I think I may know the footballer you allude to, but can't think of any well known drug dealers

(apart from that Marquess chap years back)

0
Ricardo | 9 March 2011 - 12:22am

Todd Rundgren?

I'm a massive Rundgren fan and wasn't aware that he was involved in anything like this. What's the story?

0
Dick Grant | 8 March 2011 - 9:34pm

Glitter's music used to advertise nappies?!
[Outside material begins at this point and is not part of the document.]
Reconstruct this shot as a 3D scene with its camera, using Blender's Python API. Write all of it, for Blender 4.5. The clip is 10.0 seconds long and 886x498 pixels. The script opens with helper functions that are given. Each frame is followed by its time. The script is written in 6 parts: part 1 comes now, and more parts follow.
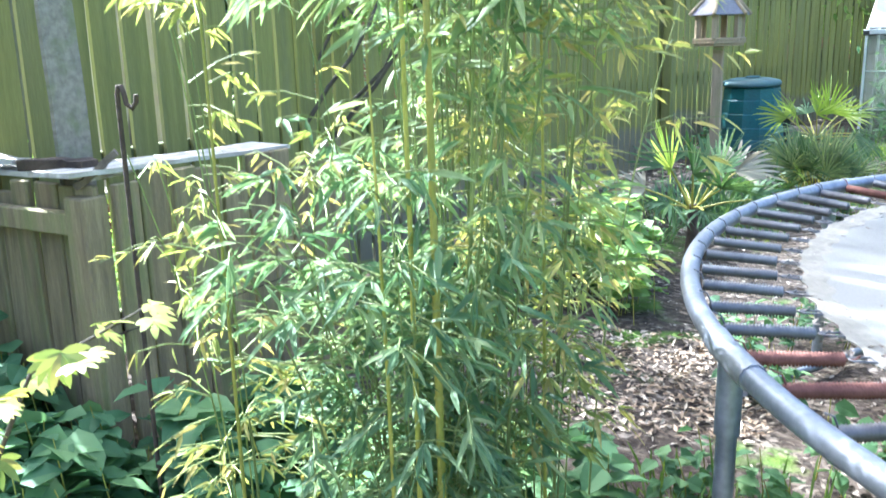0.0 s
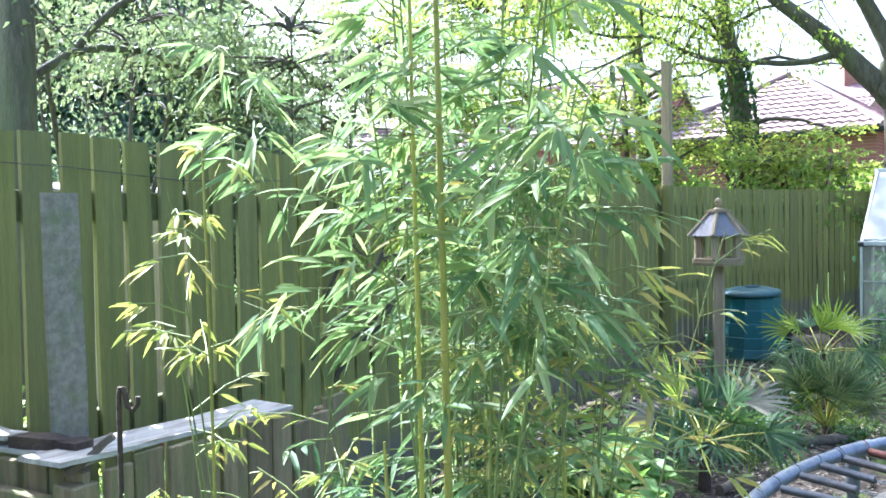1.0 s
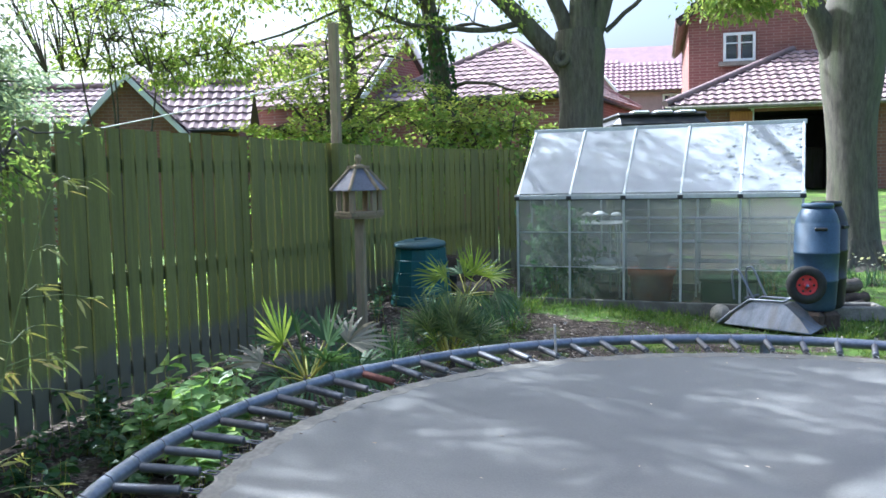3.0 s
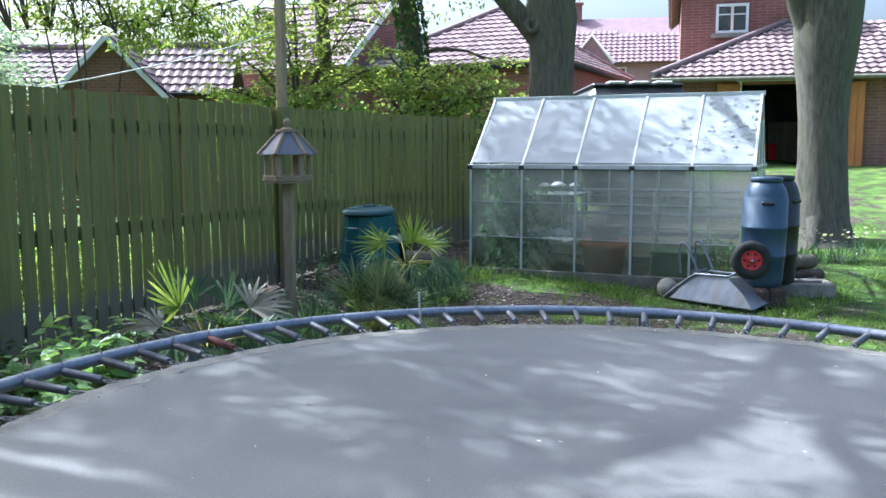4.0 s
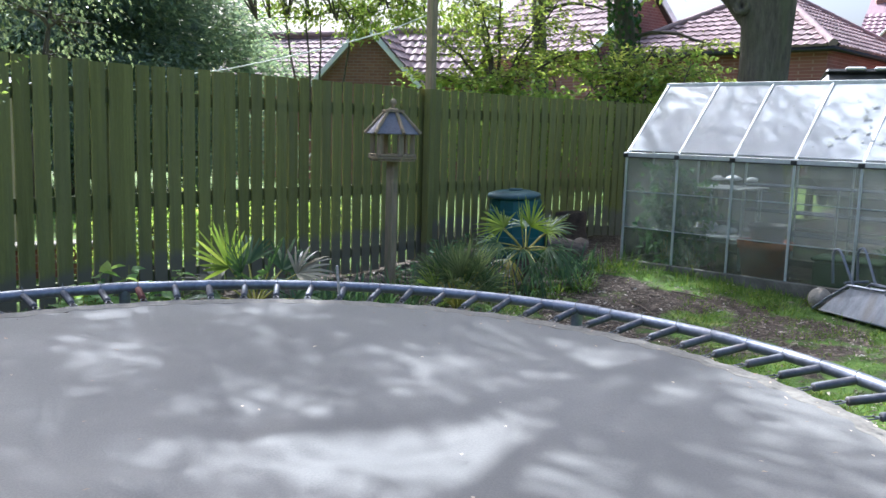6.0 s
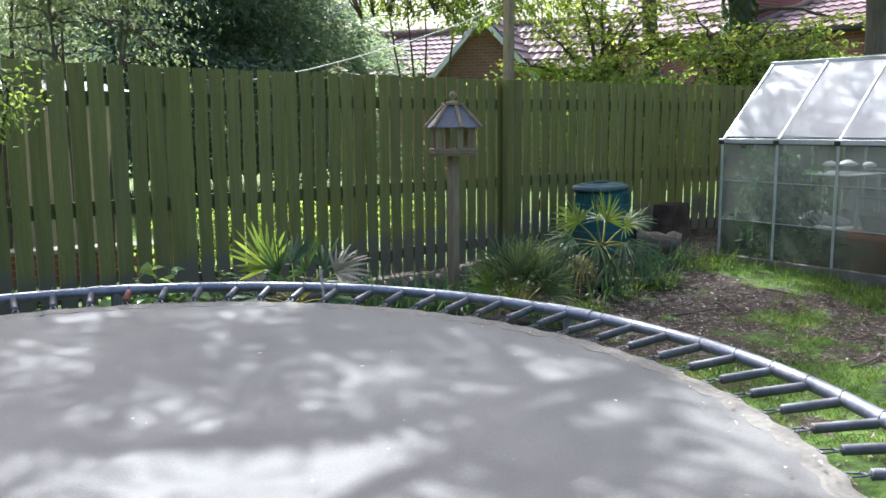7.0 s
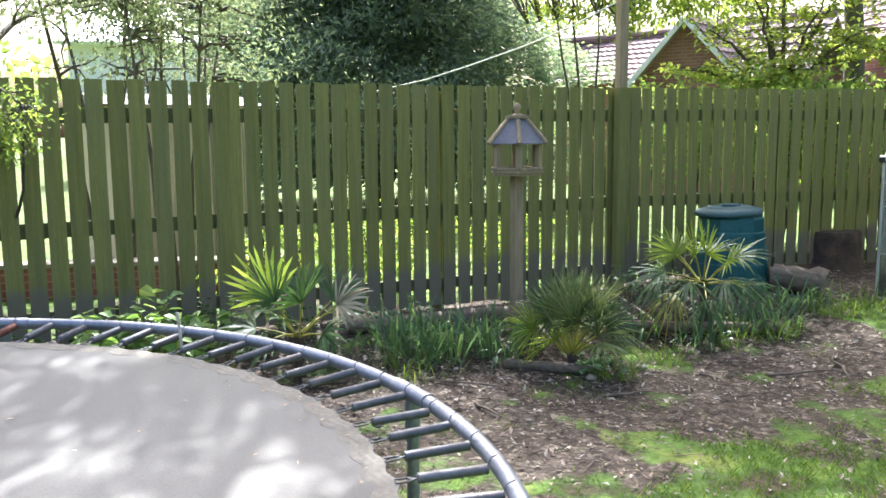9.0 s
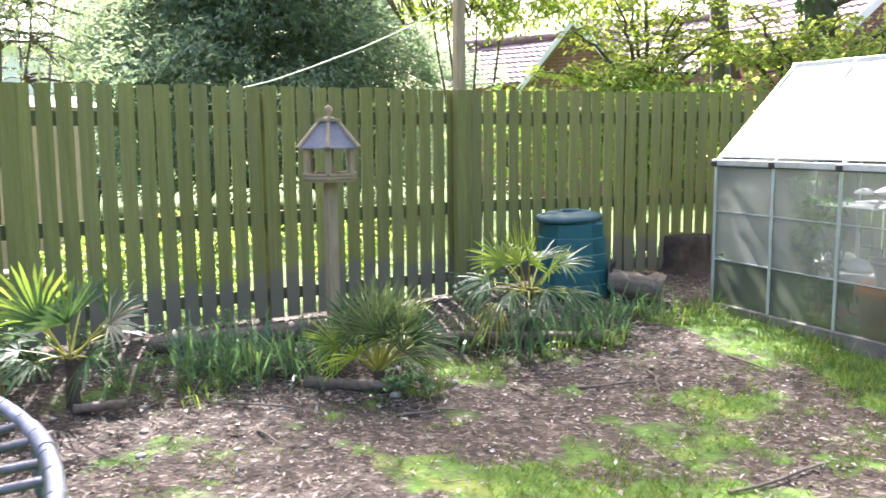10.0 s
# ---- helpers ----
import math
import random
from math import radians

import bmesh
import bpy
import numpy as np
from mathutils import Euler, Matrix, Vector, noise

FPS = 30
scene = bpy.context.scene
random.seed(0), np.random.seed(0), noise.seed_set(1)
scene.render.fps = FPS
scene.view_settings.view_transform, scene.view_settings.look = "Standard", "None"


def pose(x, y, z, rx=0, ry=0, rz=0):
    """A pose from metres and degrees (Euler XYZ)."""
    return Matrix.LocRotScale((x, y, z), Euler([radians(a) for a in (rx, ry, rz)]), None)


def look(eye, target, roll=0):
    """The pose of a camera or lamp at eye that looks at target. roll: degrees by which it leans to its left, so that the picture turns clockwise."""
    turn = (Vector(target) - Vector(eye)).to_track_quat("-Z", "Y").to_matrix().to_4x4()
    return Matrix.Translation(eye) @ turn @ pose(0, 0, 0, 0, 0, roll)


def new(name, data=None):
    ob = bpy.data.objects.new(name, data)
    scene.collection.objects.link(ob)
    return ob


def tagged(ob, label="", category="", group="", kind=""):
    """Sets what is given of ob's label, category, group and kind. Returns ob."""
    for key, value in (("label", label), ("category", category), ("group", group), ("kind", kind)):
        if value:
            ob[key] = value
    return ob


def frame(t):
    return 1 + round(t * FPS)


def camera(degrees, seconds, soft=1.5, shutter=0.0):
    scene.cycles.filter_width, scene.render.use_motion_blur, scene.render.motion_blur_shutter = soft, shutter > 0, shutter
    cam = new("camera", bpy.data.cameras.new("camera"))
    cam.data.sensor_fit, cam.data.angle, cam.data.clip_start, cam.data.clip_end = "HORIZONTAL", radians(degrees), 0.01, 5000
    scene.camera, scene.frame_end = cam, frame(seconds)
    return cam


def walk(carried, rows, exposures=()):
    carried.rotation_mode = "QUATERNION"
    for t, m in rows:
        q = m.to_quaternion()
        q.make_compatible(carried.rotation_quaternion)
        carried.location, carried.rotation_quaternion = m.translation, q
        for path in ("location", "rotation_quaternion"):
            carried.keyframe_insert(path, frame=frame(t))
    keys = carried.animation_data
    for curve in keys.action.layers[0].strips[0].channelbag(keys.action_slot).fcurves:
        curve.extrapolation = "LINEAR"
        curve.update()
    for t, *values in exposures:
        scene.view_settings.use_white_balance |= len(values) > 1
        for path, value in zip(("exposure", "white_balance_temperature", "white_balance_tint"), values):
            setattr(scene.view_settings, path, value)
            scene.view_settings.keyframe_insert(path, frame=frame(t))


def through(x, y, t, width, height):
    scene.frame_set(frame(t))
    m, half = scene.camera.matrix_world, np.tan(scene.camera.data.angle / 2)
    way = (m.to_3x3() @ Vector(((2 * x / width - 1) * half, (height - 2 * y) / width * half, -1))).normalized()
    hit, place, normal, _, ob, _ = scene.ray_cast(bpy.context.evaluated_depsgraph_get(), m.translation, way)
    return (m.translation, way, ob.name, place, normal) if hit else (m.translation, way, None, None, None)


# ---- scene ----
cam = camera(54.10, 10.0, soft=1.5, shutter=0.12)
METRES, EYE, TILT, LEAN, TURN = 7.0, 1.57, 0.0, 0.0, 0.0
PATH = [
    (0, (1.010, -0.312, 1.218), 9.25, -13.45, -1.47),
    (0.5, (0.951, -0.340, 1.487), 9.50, -7.94, -0.39),
    (1, (0.964, -0.204, 1.514), 8.87, -1.79, -1.03),
    (1.5, (1.085, -0.268, 1.560), 6.12, 1.55, -1.28),
    (2, (1.347, -0.346, 1.567), 1.14, 0.32, -1.29),
    (2.5, (1.651, -0.438, 1.519), -2.76, -2.05, -1.13),
    (3, (2.012, -0.451, 1.456), -5.89, -4.69, -1.19),
    (3.2, (2.095, -0.378, 1.468), -6.73, -5.50, -0.89),
    (4.5, (3.178, -0.472, 1.386), -2.81, -6.79, 0.95),
    (5, (3.644, -0.527, 1.383), 1.24, -7.11, 2.24),
    (5.5, (4.127, -0.464, 1.411), 7.86, -7.58, 2.76),
    (6, (4.456, -0.282, 1.404), 14.72, -7.76, 1.68),
    (7.5, (5.407, 0.539, 1.397), 28.81, -8.50, -0.37),
    (8, (5.717, 0.896, 1.412), 33.15, -8.47, 0.06),
    (8.5, (5.880, 1.237, 1.416), 37.93, -7.76, -0.54),
    (9, (5.966, 1.676, 1.460), 41.27, -7.72, -0.49),
    (9.5, (6.169, 2.066, 1.444), 41.09, -7.20, -0.66),
    (10, (6.412, 2.459, 1.463), 36.58, -7.61, -0.51),
]
EXPOSURES = [(0.0, 2.92, 5250, 7), (0.5, 2.65, 5200, 8), (1.0, 2.34, 5150, 9), (1.5, 1.8, 5100, 8), (2.0, 1.5, 5050, 8), (2.5, 1.46, 5150, 8), (3.0, 1.48, 5150, 8), (5.0, 1.34, 5000, 8), (6.0, 1.30, 5350, 12), (7.5, 1.42, 5700, 12), (8.5, 1.72, 5900, 10), (9.0, 1.98, 5900, 12), (9.5, 2.33, 5900, 16), (10.0, 2.58, 5950, 19)]
walk(cam, [(t, pose(*eye, 90 + pitch, 0, yaw) @ pose(0, 0, 0, 0, 0, roll)) for t, eye, yaw, pitch, roll in PATH], EXPOSURES)

# ---- light ----
SUN_TURN, SUN_UP = -50.0, 48.0
world = bpy.data.worlds.new("sky")
scene.world = world
world.use_nodes = True
wn = world.node_tree
sky = wn.nodes.new("ShaderNodeTexSky")
sky.sky_type, sky.sun_disc = "NISHITA", False
sky.sun_elevation, sky.sun_rotation = radians(SUN_UP), radians(SUN_TURN)
sky.dust_density, sky.air_density = 9.0, 1.0
wn.links.new(sky.outputs[0], wn.nodes["Background"].inputs[0])
wn.nodes["Background"].inputs[1].default_value = 0.15
sun = new("sun", bpy.data.lights.new("sun", "SUN"))
sun.data.energy, sun.data.angle, sun.data.color = 5.0, radians(0.53), (1.0, 0.96, 0.89)
s_az, s_el = radians(SUN_TURN), radians(SUN_UP)
sun.matrix_world = look((40 * math.sin(s_az) * math.cos(s_el), 40 * math.cos(s_az) * math.cos(s_el), 40 * math.sin(s_el)), (0, 0, 0))

# ---- mesh building ----
rnd = random.Random(7)
rng = np.random.default_rng(7)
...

Well, almost. I wasn't the only one to think the track used in this recent advert for Pampers owed more than a little to Rock 'N' Roll Part 2

0
Ricardo | 8 March 2011 - 9:06pm

And what about...

Doctoring The Tardis?

0
pompeygeorge | 8 March 2011 - 11:07pm

What Larks?

It is a tad unfair that Glitter's stuff has been snipped from history when other dubious artists are 'forgiven' (or y'know, still played/viewed/read etc) but isn't that because his records weren't taken particularly seriously anyway? So you might stick one on at a wedding disco but (by-and-large-with-some-exceptions-I'm-sure-so-please-don't-berate-me-Glitter-fans) no one thought of them as any more than a 'Lark'.
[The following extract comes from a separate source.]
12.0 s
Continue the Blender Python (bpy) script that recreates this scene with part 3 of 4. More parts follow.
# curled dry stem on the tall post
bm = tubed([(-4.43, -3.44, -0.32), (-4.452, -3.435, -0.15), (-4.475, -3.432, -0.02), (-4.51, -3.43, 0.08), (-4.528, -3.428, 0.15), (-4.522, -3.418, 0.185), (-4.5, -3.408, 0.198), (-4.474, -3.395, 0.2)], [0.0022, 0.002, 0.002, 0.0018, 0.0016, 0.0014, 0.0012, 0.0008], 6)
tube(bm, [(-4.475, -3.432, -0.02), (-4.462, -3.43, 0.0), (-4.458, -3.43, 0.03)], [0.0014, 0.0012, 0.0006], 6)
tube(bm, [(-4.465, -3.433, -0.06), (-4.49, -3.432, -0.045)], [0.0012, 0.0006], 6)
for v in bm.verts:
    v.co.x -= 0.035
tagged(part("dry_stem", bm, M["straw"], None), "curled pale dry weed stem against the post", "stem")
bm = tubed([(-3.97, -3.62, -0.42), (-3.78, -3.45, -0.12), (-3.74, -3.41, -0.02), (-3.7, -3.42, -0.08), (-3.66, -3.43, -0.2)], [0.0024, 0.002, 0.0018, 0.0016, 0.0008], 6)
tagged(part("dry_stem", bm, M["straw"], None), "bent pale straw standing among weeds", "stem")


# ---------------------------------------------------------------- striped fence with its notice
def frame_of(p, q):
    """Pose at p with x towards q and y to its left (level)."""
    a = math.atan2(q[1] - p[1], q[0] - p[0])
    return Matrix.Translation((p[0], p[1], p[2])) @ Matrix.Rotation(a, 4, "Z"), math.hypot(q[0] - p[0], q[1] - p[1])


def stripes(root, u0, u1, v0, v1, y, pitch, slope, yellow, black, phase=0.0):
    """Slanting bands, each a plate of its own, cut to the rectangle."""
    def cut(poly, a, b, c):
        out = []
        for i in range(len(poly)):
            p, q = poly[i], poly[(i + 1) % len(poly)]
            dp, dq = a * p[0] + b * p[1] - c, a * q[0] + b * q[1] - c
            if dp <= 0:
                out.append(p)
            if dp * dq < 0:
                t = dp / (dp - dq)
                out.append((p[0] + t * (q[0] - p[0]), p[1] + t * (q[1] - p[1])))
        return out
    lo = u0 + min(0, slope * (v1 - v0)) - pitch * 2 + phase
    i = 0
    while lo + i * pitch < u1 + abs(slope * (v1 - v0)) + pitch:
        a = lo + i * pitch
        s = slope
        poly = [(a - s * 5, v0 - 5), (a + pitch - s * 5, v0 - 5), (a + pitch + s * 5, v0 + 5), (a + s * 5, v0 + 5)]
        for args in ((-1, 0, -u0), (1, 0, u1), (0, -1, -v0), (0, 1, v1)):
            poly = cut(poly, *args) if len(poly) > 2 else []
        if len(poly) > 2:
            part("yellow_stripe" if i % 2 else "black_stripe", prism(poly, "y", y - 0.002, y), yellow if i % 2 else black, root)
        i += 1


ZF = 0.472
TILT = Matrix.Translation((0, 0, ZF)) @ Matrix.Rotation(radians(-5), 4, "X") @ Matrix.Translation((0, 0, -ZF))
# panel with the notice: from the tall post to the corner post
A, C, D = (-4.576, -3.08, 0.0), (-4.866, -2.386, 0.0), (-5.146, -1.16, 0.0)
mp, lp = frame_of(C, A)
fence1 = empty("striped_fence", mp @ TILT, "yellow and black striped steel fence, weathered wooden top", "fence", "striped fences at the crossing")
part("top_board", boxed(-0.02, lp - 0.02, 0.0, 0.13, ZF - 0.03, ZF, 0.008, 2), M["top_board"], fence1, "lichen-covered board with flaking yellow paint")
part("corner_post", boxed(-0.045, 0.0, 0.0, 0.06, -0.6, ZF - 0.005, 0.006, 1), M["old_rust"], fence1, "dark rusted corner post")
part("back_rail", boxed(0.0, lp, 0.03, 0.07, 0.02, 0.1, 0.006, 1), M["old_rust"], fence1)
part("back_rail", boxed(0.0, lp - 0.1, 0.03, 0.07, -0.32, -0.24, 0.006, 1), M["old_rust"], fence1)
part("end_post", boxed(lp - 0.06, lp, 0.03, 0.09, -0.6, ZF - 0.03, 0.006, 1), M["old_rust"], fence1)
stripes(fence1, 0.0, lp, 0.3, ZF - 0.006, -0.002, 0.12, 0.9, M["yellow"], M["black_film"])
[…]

When the first thing that comes to mind on hearing said record is 'CONVICTED PAEDOPHILE' it surely seems less of a 'Lark' and spoils the fun somewhat.

Polanski/Pound even Spector produced work that works beyond 'fun' (well Pound's a poet so there's not even trace elements of 'fun' going on there)

Hence the Americans don't have qualms about it 'cos they don't really know the 'story'* so they just hear the song.

*and indeed - that bears my point out, if they actually liked or cared about the song enough they'd probably know who/what he was.

0
sam and janet e... | 8 March 2011 - 11:46pm

A thought for Mike Leander's two sons

Imagine the inheritance they have been denied by Glitter's actions?

0
kb | 10 March 2011 - 6:04pm

I'm reminded

of this timeless line from Vic & Bob's Shooting Stars:

Vic: Whose catchphrase was "you dirty old man"?

Guest: er, Harold Steptoe?

Vic: No, Gary Glitter's parole officer!